=== Objective ===
In the listing below, find the line containing "Continue the Blender" and the line containing "return .01 +". Repeat exactly those two lines and every line between them, nothing more.
- - - - - - -
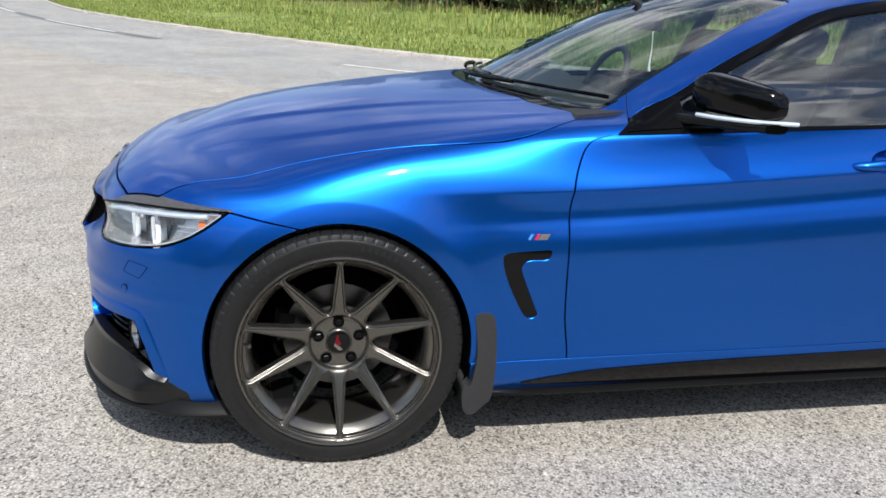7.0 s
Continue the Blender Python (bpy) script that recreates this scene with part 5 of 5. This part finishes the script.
# the other side of the bend: long grass, a hedge and single trees
far_y = np.linspace(-48, -6.5, 60)
strip = np.array([[(*map(float, by_kerb(y, o)), z * float(step(-6.5, -10.5, y))) for o, z in ((6.8, .0), (8.0, .35), (10.5, .6), (16, .9), (30, .9))] for y in far_y])
far_idx = np.arange(strip.shape[0] * 5).reshape(-1, 5)
far_faces = np.stack([far_idx[:-1, :-1], far_idx[1:, :-1], far_idx[1:, 1:], far_idx[:-1, 1:]], -1).reshape(-1, 4)
tagged(part("far_verge", (strip.reshape(-1, 3), [tuple(q) for q in far_faces.tolist()]), TURF), "grassy bank beyond the bend", "verge", kind="structure")
for y in np.concatenate([np.arange(-8.5, -17, -.75), np.arange(-17, -42, -1.5)]):
    bush(y + rng.uniform(-.2, .2), -9.6 - rng.uniform(0, 1.2), rng.uniform(2.0, 2.9), rng.uniform(2.6, 3.4), 2200, .12, label="dense green hedge bush beyond the road bend")
for y, o, tall, wide in ((-16.3, -10.5, 7.2, 4.6), (-32, -12, 6.5, 6.5), (-9.6, -12, 3.8, 3.4), (-40, -11, 7, 7)):
    tree(y, o, tall, wide, 5200, .16)

# the verge beside the car: trampled earth, shaded grass and a hedge
def near_x(y):
    """Where the grass begins on the sunny side of the car."""
    return 5.35 + .22 * np.sin(y * .9 + 1) + .12 * np.sin(y * 2.7) + .0025 * y * y


def near_z(d):
    return .01 + .10 * step(0, .8, d) + .75 * step(.8, 5, d) + .8 * step(5, 14, d)


near_y = np.linspace(-40, 45, 110)
near_d = np.array([0, .15, .4, .8, 1.4, 2.2, 3.2, 4.5, 7, 14, 30])
bank = np.array([[(float(near_x(y)) + d, y, float(near_z(d))) for d in near_d] for y in near_y])
bank_idx = np.arange(bank.shape[0] * len(near_d)).reshape(-1, len(near_d))
bank_faces = np.stack([bank_idx[:-1, :-1], bank_idx[:-1, 1:], bank_idx[1:, 1:], bank_idx[1:, :-1]], -1).reshape(-1, 4)
tagged(part("near_verge", (bank.reshape(-1, 3), [tuple(reversed(q)) for q in bank_faces.tolist()]), TURF), "shaded grass verge below a hedge", "verge", kind="structure")
earth = np.array([[(float(near_x(y)) - w, y, .004 + .002 * k) for k, w in enumerate((.55 + .25 * math.sin(y * 1.7) + .2 * math.sin(y * 4.1), .3, -.1))] for y in np.linspace(-9, 9, 90)])
earth_idx = np.arange(90 * 3).reshape(-1, 3)
earth_faces = np.stack([earth_idx[:-1, :-1], earth_idx[1:, :-1], earth_idx[1:, 1:], earth_idx[:-1, 1:]], -1).reshape(-1, 4)
EARTH = ground_material("trampled_earth", (.20, .17, .13), (.08, .07, .05), .012, .3)
tagged(part("earth_edge", (earth.reshape(-1, 3), [tuple(q) for q in earth_faces.tolist()]), EARTH, smooth=False), "dusty trampled earth along the grass", "earth", kind="structure")
count = 15000
by, bd = rng.uniform(-9, 9, count), rng.random(count) ** 1.5 * 4.0 - .15
root = np.stack([near_x(by) + bd, by, near_z(bd) - .01], -1)
tall = (.05 + .22 * step(0, 1.2, bd)) * rng.uniform(.5, 1.2, count)
ang, wide = rng.uniform(0, 6.28, count), rng.uniform(.006, .014, count)
across, lean_way = np.stack([np.cos(ang), np.sin(ang), 0 * ang], -1) * wide[:, None], np.stack([-np.sin(ang), np.cos(ang), 0 * ang], -1) * (tall * .35)[:, None]
rise = np.stack([0 * tall, 0 * tall, tall], -1)
tuft = np.stack([root - across, root + across, root + rise + lean_way], 1).reshape(-1, 3)
tagged(part("verge_grass", (tuft, [(3 * q, 3 * q + 1, 3 * q + 2) for q in range(count)]), GRASS, smooth=False), "short green grass on the shaded verge", "grass", kind="stuff")
for y in np.arange(-13, 15, 1.7):
    far = rng.uniform(1.7, 2.3)
    at = np.array([float(near_x(y)) + far, y, float(near_z(far))])
    n = 14
    tall_b, wide_b = rng.uniform(2.0, 2.8), rng.uniform(1.7, 2.3)
    c = at + np.stack([rng.normal(0, .34, n), rng.normal(0, .55, n), tall_b * rng.uniform(.12, .85, n)], -1)
    r = np.stack([rng.uniform(.25, .42, n) * wide_b, rng.uniform(.28, .5, n) * wide_b, rng.uniform(.15, .26, n) * tall_b], -1)
    b = part("bush", joined(*[tube([at - [0, 0, .1], at + (q - at) * [.5, .5, .45], q], [.05, .03, .012], 6) for q in c[:5]]), BARK)
    tagged(b, "dense green hedge bush on the near verge", "bush", "near hedge")
    part("leaves", leaf_cloud(c, r, 2200, .08), LEAVES, b, smooth=False)
twig = [(4.16, .06, .014), (4.0, -.06, .016), (3.84, -.21, .013), (3.72, -.30, .015), (3.60, -.44, .012)]
tagged(part("twig", tube(twig, [.010, .014, .013, .012, .007], 8), material("bleached_wood", (.52, .46, .36), rough=.85, grain=(40, .2))), "bleached dry stick on the ground", "stick")

# far woods and hills
a = np.radians(np.linspace(0, 360, 181))
hz = 26 + 12 * np.sin(3 * a + 1) + 8 * np.sin(7 * a + 2) + 3 * np.sin(17 * a)
ring0 = np.stack([720 * np.cos(a), 720 * np.sin(a), 0 * a - 5], -1)
ring1 = np.stack([780 * np.cos(a), 780 * np.sin(a), .6 * hz], -1)
ring2 = np.stack([860 * np.cos(a), 860 * np.sin(a), hz], -1)
hills = part("hills", loft([ring0, ring1, ring2], closed=False), HAZY_HILL)
tagged(hills, "low hills on the horizon, distance haze in their blue-grey colour", "hills", kind="structure")
k = 900
aa = rng.uniform(0, 6.28, k)
dd = rng.uniform(90, 260, k)
cc = np.stack([dd * np.cos(aa), dd * np.sin(aa), rng.uniform(.5, 3.2, k)], -1)
cc = cc[(cc[:, 0] < kerb_x(cc[:, 1]) - 30) | (cc[:, 0] > 60) | (cc[:, 1] < -80)]
tagged(part("far_woods", leaf_cloud(cc, np.tile([4.5, 4.5, 3.0], (len(cc), 1)), 42000, .8), LEAVES, smooth=False), "distant hedges and woods", "woods", kind="stuff")

# stains on the ground
def stain_material(strength):
    """A dark smudge that thins out towards its edge."""
    m = material("oil_stain", (.085, .08, .075), rough=.7, grain=(60, .3))
    nodes, links = m.node_tree.nodes, m.node_tree.links
    where, far, n = nodes.new("ShaderNodeTexCoord"), nodes.new("ShaderNodeVectorMath"), nodes.new("ShaderNodeTexNoise")
    far.operation = "LENGTH"
    n.inputs["Scale"].default_value, n.inputs["Detail"].default_value = 14, 8
    links.new(where.outputs["Object"], far.inputs[0])
    links.new(where.outputs["Object"], n.inputs["Vector"])
    total = nodes.new("ShaderNodeMath")
    total.operation = "MULTIPLY_ADD"
    total.inputs[1].default_value = -1.1
    links.new(n.outputs["Fac"], total.inputs[0])
    links.new(far.outputs["Value"], total.inputs[2])
    fade = nodes.new("ShaderNodeMapRange")
    fade.inputs["From Min"].default_value, fade.inputs["From Max"].default_value = -.42, .30
    fade.inputs["To Min"].default_value, fade.inputs["To Max"].default_value = strength, 0
    links.new(total.outputs["Value"], fade.inputs["Value"])
    clear, mix = nodes.new("ShaderNodeBsdfTransparent"), nodes.new("ShaderNodeMixShader")
    links.new(fade.outputs["Result"], mix.inputs["Fac"])
    links.new(clear.outputs["BSDF"], mix.inputs[1])
    links.new(nodes["Principled BSDF"].outputs["BSDF"], mix.inputs[2])
    links.new(mix.outputs["Shader"], nodes["Material Output"].inputs["Surface"])
    return m


OIL = stain_material(.6)


def stain(x, y, r, turn=0.0, squash=.8):
    t = np.linspace(0, 2 * math.pi, 40, endpoint=False)
    v = np.stack([np.cos(t), np.sin(t), 0 * t], -1)
    ob = part("oil_stain", (v, [tuple(range(40))]), OIL, smooth=False)
    ob.matrix_world = Matrix.Translation((x, y, .004)) @ Matrix.Rotation(turn, 4, "Z") @ Matrix.Diagonal((r, r * squash, 1, 1))
    tagged(ob, "dark oil stain on the ground", "stain", kind="structure")


stain(1.826, 2.722, .120, .5)
stain(1.90, 2.765, .06, 1.2)
stain(-5.1, 3.05, .26, .2)
stain(-3.6, .5, .16, 2)


# loose chippings lying on the ground
g = np.random.default_rng(11)
count = 26000
at = np.stack([g.uniform(-4.5, 5.5, count), g.uniform(-4.5, 7.0, count), np.zeros(count)], -1)
at = at[(np.abs(at[:, 0]) > .75) | (at[:, 1] < -.7) | (at[:, 1] > 3.8)]
count = len(at)
size = .0022 + .0075 * g.random(count) ** 3.5
way = g.normal(size=(count, 6, 3)) * .28 + np.array([(1, 0, 0), (-1, 0, 0), (0, 1, 0), (0, -1, 0), (0, 0, .7), (0, 0, -.5)], float)
v = at[:, None] + way * size[:, None, None] + np.array([0, 0, 1.0]) * size[:, None, None] * .45
tri = np.array([(0, 2, 4), (2, 1, 4), (1, 3, 4), (3, 0, 4), (2, 0, 5), (1, 2, 5), (3, 1, 5), (0, 3, 5)])
faces = (tri[None] + 6 * np.arange(count)[:, None, None]).reshape(-1, 3)
tagged(part("loose_chippings", (v.reshape(-1, 3), [tuple(q) for q in faces.tolist()]), leafy("chipping_stone", (.16, .15, .14), (.62, .59, .54)), smooth=False), "loose grey stone chippings", "gravel", kind="stuff")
- - - - - - -
=== Exercise result ===
Continue the Blender Python (bpy) script that recreates this scene with part 5 of 5. This part finishes the script.
# the other side of the bend: long grass, a hedge and single trees
far_y = np.linspace(-48, -6.5, 60)
strip = np.array([[(*map(float, by_kerb(y, o)), z * float(step(-6.5, -10.5, y))) for o, z in ((6.8, .0), (8.0, .35), (10.5, .6), (16, .9), (30, .9))] for y in far_y])
far_idx = np.arange(strip.shape[0] * 5).reshape(-1, 5)
far_faces = np.stack([far_idx[:-1, :-1], far_idx[1:, :-1], far_idx[1:, 1:], far_idx[:-1, 1:]], -1).reshape(-1, 4)
tagged(part("far_verge", (strip.reshape(-1, 3), [tuple(q) for q in far_faces.tolist()]), TURF), "grassy bank beyond the bend", "verge", kind="structure")
for y in np.concatenate([np.arange(-8.5, -17, -.75), np.arange(-17, -42, -1.5)]):
    bush(y + rng.uniform(-.2, .2), -9.6 - rng.uniform(0, 1.2), rng.uniform(2.0, 2.9), rng.uniform(2.6, 3.4), 2200, .12, label="dense green hedge bush beyond the road bend")
for y, o, tall, wide in ((-16.3, -10.5, 7.2, 4.6), (-32, -12, 6.5, 6.5), (-9.6, -12, 3.8, 3.4), (-40, -11, 7, 7)):
    tree(y, o, tall, wide, 5200, .16)

# the verge beside the car: trampled earth, shaded grass and a hedge
def near_x(y):
    """Where the grass begins on the sunny side of the car."""
    return 5.35 + .22 * np.sin(y * .9 + 1) + .12 * np.sin(y * 2.7) + .0025 * y * y


def near_z(d):
    return .01 + .10 * step(0, .8, d) + .75 * step(.8, 5, d) + .8 * step(5, 14, d)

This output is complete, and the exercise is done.